Sunday, May 4, 2008

Harper Talks Trash

It has come to light recently that Metro Vancouver is moving forward with the expropriation of the Canfor Lands in Sapperton to build a "Waste to Energy" facility. In other words, an incinerator. This is whole heartedly supported by Councillor Bill Harper, who coincidentally took a trip recently to Japan to tour their WTE facility. In response to the future closure of the Cache Creek landfill, Harper stated recently, that loading our garbage on rail cars and sending it to Washington state is "expensive and environmentally irresponsible". And burning it in an incinerator isn't?

The proposed incinerator that Harper supports would be about twice the size of the present WTE facility in Burnaby, which would add about 200 trucks to our already choked roads and truck routes and will ultimately impact our air quality. Metro Vancouver is proposing spending up to 3 billion dollars on these WTE facilities, proposing three, and up to seven, of these incinerators throughout the region. This money, or far less, could be far better spent on investing in recycling, composting, and re-use facilities as well as a curb side green bin program for New Westminster and throughout the region, eliminating the proposed "need" for an incinerator. Programs such as these are already being adopted in cities throughout the country, and North America, with resounding success. Harper is showing his short sightedness and backwards thinking on this issue. There is no such thing as a zero emissions incinerator. "Gasification", as it is becoming popularly known, produces toxic emissions, greenhouse gases, and increased pollution in our air, which contributes to health risks, climate change, and global warming.

It is time that the local, provincial and federal government make industry responsible for it's overuse of packaging, which inevitably becomes the consumer's and the city's problem. The local government needs to ramp up city recycling, which would include single family homes and multi-family housing units, such as townhouses and condominiums. This would also include commercial, such as restaurants and food stores, industrial and institutional facilities, such as hospitals. The province needs to adopt a comprehensive waste reduction policy instead of proposing to spend billions on burning waste, ultimately letting the manufacturers off the hook and polluting our air. It seems that recycling, reducing and reusing are not even an option. Burning our waste only blocks the investment in green waste diversity alternatives and eliminates hundreds of potential jobs in the recycling industry.

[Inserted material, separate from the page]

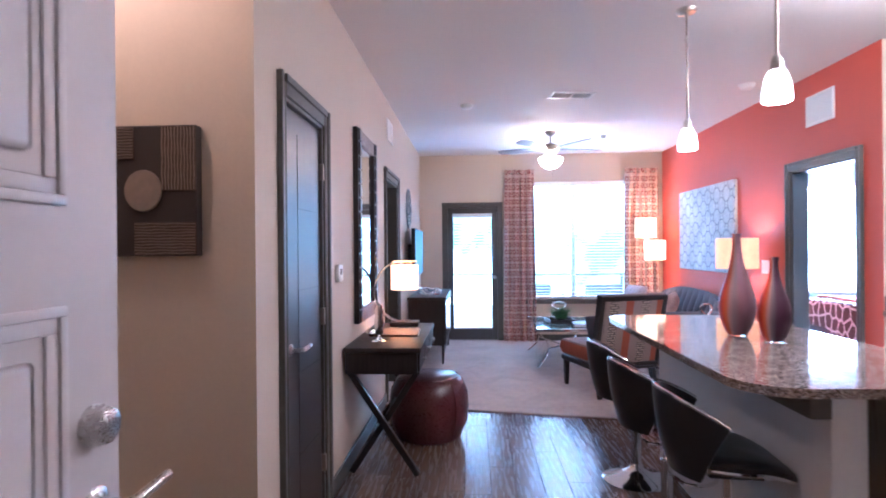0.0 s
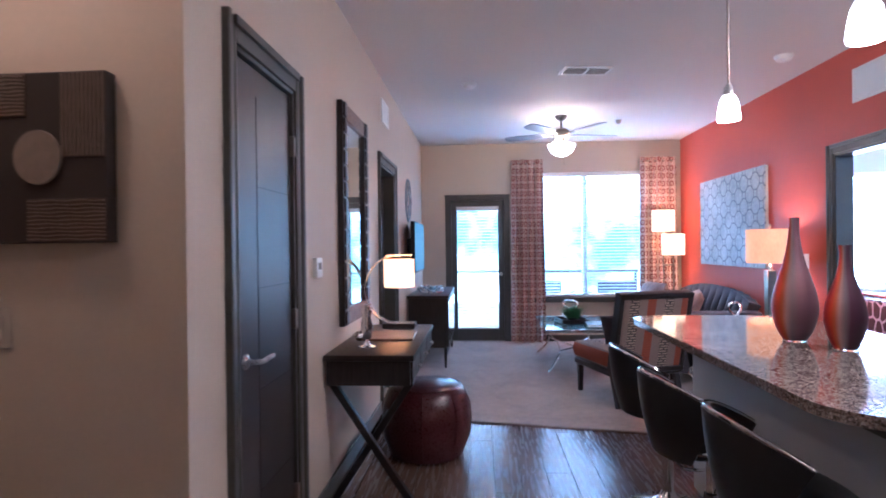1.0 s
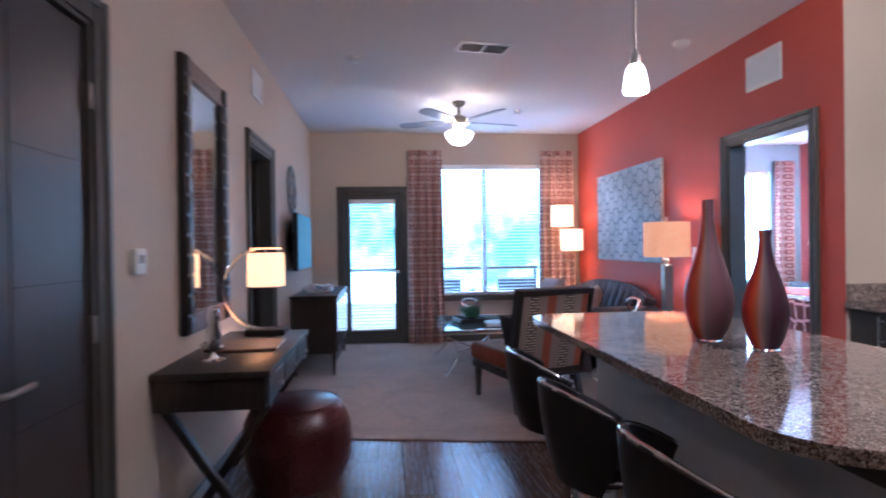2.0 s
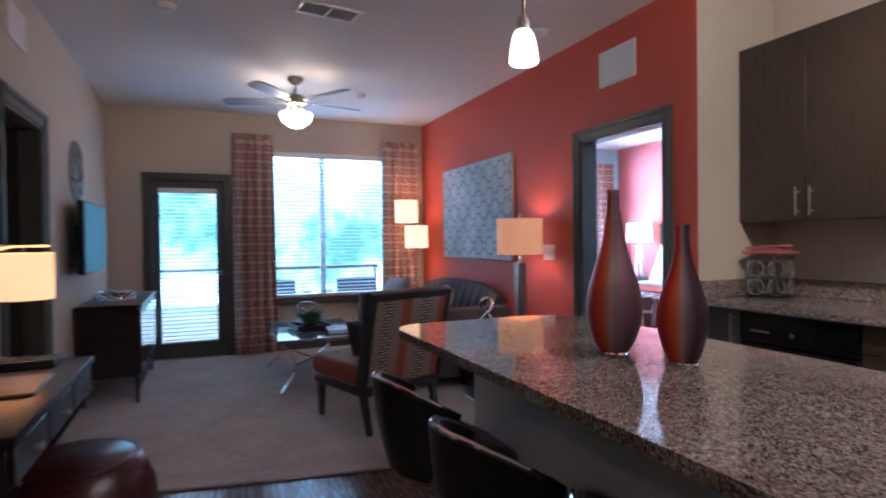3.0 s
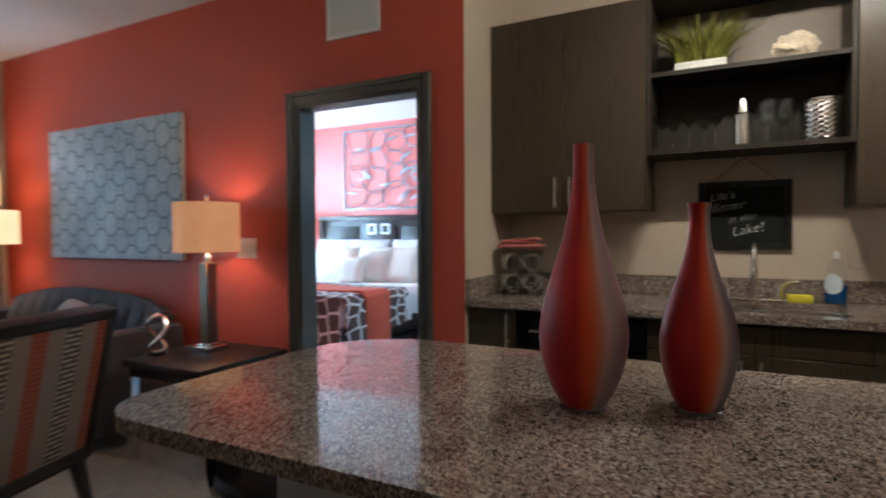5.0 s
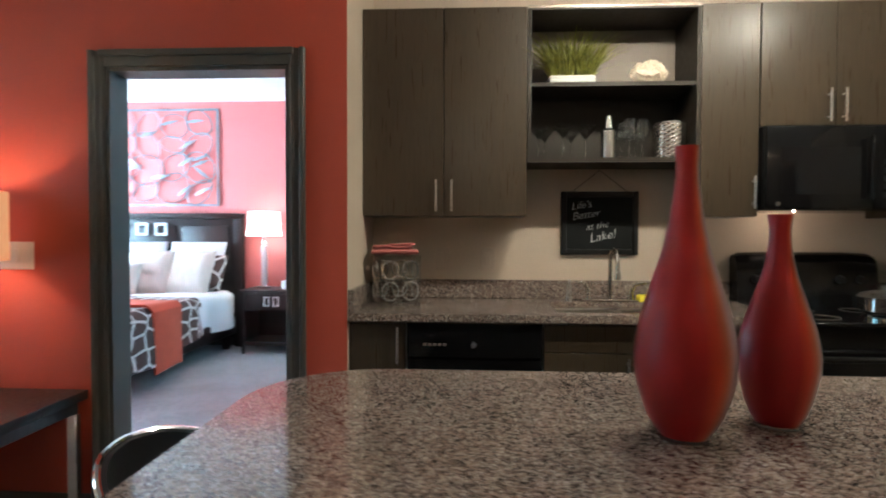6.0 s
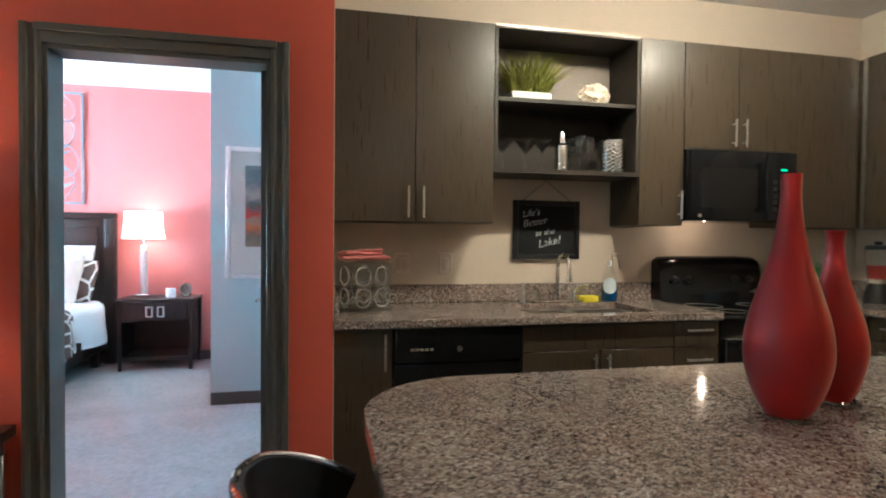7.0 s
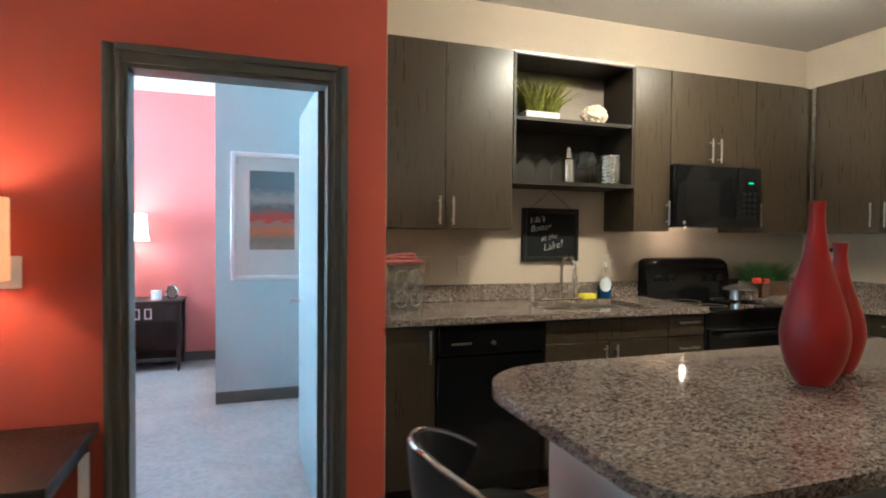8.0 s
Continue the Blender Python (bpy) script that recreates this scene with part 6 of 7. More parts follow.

Burning waste is not recycling, as the proponents of the incinerator would like you to believe. In the end, the federal government needs to introduce regulations on packaging and make industry responsible for the waste it is creating.

Councilman Harper and Mayor Wright, educate yourselves. This issue does not just affect Sapperton and New Westminster. Don't abandon a waste diversion strategy. B.C., Metro Vancouver, and this city are moving in the wrong direction. Don't burn our futures.

Dana Hings
New Westminster resident and director of Voice - New Westminster

4 comments:

Anonymous said...

Check out the Surrey Now online for a related story. Our neighbouring communities aren't all on board even if Harper is excited about this.

Anonymous said...

With Harper's ramblings, we have just seen the emergence of the next snake oil salesman. Between Wayne-Rite and Harper. The behind the scenes working by these two to land this WTE site is full on. The Mayor was in the room at Metro's meeting where the decision was made to expropriate the Canfor lands. Yet a month later he denies knowing anything about it.
Waynocchio- your nose is a mile long.
Watch as the spin and the B.S. starts coming forward.

Anonymous said...

The biggest problem is we keep buying "stuff". Check this out.
http://www.storyofstuff.com/

Anonymous said...

This isn't just a Sapperton issue, nor is it just a New Westminster issue, it is a regional issue. We need to try to divert a lot of what we send to the landfill, or incinerator, to recycling/composting.
Maybe this whole debacle and the way our mayor and some council members have been handling it will force our City to actually think about "garbage".